Scott Scharff

No. 95
- Position: Defensive end

Personal information
- Born: February 7, 1982 (age 44) Wisconsin Rapids, Wisconsin, U.S.
- Listed height: 6 ft 5 in (1.96 m)
- Listed weight: 265 lb (120 kg)

Career information
- College: Stanford
- NFL draft: 2005: undrafted

Career history
- San Francisco 49ers (2005–2006)*; Hamburg Sea Devils (2006); New Orleans Saints (2006–2007)*;
- * Offseason or practice squad member only

Awards and highlights
- First-team All-NFL Europe (2006);

= Scott Scharff =

American football player (born 1982)

Scott Scharff (born February 7, 1982) is an American former football defensive lineman. He previously spent two and a half seasons with the San Francisco 49ers and the New Orleans Saints. He played college football at Stanford.

==Professional career==
===San Francisco 49ers===
Signed as an undrafted free agent following the 2005 NFL draft choosing the San Francisco 49ers over offers from five other teams. After training camp was placed on the practice squad for the 2005–2006 season. Allocated to NFL Europe during the off-season. Upon his return, Scharff spent the 2006–2007 training camp with the 49ers. Scharff was waived at the conclusion of training camp and promptly signed by the New Orleans Saints.

===Hamburg Sea Devils===
Allocated to NFL Europe by the San Francisco 49ers on January 11, 2006. Started all 10 games at defensive end for the Hamburg Sea Devils. Led all players in NFL Europe with 6.0 sacks. Honored by being named First Team All-NFL Europe for his performance during the 2006 season.

===New Orleans Saints===
Was obtained off waivers from the San Francisco 49ers. He was placed on the practice squad for the majority of the 2006-2007 season. On November 29, 2006 was elevated to the 53-man active roster for week 12 vs the 49ers. Suffered a season ending knee injury (ACL, MCL, Meniscus) during practice later that same day. Underwent reconstructive surgery and was placed on the injured reserve for the remainder of the season. After spending the off-season rehabilitating the injury, Scharff was re-signed to the team for the 2007-2008 season. He was released by the Saints at the end of training camp.

==College career==
===Stanford University===

Scharff played college football at Stanford where he was a three-time letter winner and team co-captain.
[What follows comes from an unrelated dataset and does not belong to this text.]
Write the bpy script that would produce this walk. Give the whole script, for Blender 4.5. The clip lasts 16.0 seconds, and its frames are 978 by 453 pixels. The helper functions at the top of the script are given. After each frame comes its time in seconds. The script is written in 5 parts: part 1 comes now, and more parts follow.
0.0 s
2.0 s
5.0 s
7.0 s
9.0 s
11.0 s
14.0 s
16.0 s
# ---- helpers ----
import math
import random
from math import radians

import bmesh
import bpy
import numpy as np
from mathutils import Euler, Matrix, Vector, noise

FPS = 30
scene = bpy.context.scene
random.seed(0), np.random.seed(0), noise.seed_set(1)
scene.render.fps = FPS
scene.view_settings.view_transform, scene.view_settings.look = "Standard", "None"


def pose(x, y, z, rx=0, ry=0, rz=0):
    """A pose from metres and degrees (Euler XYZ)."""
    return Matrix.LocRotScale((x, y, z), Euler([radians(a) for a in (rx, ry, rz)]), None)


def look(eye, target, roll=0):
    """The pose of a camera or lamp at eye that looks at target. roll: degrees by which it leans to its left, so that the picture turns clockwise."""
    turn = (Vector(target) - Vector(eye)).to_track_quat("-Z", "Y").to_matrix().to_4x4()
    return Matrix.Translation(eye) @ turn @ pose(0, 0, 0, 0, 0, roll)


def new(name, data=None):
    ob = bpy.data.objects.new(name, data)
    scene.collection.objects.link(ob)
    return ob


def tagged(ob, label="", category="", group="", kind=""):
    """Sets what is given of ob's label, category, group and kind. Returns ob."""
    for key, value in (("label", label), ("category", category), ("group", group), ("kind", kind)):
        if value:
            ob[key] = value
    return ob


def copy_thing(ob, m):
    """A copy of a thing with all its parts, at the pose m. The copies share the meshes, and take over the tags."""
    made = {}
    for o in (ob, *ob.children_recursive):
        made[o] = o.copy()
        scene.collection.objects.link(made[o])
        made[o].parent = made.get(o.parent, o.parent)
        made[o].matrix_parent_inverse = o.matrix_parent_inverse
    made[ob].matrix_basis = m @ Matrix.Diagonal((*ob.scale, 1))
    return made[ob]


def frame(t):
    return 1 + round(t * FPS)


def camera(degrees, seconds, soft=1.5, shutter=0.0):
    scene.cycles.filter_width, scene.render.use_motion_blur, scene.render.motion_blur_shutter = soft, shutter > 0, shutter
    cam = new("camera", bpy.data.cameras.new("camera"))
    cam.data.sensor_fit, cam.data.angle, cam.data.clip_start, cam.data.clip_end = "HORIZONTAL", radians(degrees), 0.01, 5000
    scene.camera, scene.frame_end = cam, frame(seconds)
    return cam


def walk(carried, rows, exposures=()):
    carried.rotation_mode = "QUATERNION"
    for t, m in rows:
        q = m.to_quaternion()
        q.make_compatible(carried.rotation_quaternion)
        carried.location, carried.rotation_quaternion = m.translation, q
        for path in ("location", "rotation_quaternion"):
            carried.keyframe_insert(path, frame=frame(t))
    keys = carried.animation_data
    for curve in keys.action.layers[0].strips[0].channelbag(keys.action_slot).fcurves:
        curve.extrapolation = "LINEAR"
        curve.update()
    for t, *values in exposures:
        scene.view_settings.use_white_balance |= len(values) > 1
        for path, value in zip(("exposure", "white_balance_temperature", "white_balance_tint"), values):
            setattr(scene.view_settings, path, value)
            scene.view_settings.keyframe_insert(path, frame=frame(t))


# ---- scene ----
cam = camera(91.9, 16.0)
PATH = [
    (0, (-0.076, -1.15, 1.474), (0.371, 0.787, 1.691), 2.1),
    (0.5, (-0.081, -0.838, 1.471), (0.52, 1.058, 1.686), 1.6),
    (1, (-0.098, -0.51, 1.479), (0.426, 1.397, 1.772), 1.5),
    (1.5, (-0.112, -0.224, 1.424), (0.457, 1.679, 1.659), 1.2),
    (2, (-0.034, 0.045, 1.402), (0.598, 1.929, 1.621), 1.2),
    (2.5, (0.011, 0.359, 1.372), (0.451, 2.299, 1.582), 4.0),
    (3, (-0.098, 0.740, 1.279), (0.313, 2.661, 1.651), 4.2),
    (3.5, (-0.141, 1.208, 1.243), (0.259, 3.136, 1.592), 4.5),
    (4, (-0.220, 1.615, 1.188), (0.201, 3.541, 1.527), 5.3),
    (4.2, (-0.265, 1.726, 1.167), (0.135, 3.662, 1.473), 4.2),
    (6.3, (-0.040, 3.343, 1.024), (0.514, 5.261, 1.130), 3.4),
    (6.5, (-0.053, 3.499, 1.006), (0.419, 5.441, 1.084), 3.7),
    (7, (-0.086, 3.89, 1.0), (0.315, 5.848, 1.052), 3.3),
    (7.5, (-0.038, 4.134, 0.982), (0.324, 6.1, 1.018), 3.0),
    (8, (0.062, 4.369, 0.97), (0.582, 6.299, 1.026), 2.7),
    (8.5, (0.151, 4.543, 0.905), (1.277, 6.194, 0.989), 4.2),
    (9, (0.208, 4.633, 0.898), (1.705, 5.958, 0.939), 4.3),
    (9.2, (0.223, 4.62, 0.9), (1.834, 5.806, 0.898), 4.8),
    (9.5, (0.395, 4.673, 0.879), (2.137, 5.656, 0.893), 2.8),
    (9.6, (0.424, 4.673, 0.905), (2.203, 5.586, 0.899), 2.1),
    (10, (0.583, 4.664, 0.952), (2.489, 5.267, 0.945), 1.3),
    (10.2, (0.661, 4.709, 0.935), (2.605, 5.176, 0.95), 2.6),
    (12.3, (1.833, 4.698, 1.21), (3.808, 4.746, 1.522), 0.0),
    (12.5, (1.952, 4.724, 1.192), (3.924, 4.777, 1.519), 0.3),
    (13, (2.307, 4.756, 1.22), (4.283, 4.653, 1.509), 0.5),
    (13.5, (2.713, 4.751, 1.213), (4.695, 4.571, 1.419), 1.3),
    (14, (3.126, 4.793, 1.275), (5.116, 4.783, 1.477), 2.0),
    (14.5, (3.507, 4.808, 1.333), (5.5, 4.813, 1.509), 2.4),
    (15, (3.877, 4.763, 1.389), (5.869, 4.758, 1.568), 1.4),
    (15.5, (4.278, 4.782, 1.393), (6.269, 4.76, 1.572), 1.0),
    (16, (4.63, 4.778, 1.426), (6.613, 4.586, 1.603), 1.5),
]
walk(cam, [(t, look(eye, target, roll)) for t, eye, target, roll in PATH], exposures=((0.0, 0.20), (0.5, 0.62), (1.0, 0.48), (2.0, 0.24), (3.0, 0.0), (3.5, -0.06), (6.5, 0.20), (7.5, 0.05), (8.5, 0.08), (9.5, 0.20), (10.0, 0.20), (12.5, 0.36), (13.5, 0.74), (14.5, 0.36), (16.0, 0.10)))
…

While at Stanford, Scharff majored in Sociology with a concentration in Business, Organizations, and Economics with a minor in Public Policy.

===2004===
Started all 11 games at Defensive end. He tallied 23 tackles, 11 of which were solo, 1.0 sacks, 2.0 tackles for loss, 4 passes deflected, and 1 blocked kick. Lettered for the third season.

===2003===
Was a backup defensive tackle who played in 10 of 11 games and lettered for the second-consecutive season. He provided the Cardinal with a quality defensive tackle coming off the bench. Scharff had 8.0 tackles, 2.0 fumble recoveries, and 1.0 blocked kick. Missed one game (Oregon, 10/25) after sustaining a torn ACL, MCL, and Meniscus in his left knee. Despite the injury, Scharff finished out the season, playing the final five games in a brace, and underwent arthroscopic ACL surgery at the conclusion of the 2003 season.

===2002===
Earned his first varsity letter as a backup defensive tackle. He played in all 11 games and started one game against Arizona State. Scharff accounted for 9.0 tackles, including 5.0 solos, 1.0 tackles for loss and 1.0 sacks.

===2001===
Appeared in three games as a reserve defensive lineman - vs. Arizona State, vs. UCLA and at Arizona. He recorded one tackle in Stanford's 51-28 victory over Arizona State on Sept. 22.

===2000===
Redshirted the campaign as a true freshman.

==High school==
He played football at Lincoln High School in Wisconsin Rapids, Wisconsin. He played as a defensive end. His senior year, he was named a Bigger Faster Stronger Magazine All-American, USA Today honorable mention All-American, All-State, and Wisconsin Valley Conference Defensive Player of the Year, first-team all-conference and all-region, and was one of the top defensive lineman in the nation. Finished senior year with 15 sacks and 29 tackles for loss. He also participated in powerlifting. Placed first in the 242 lb. weight class in the Wisconsin State Powerlifting Championship.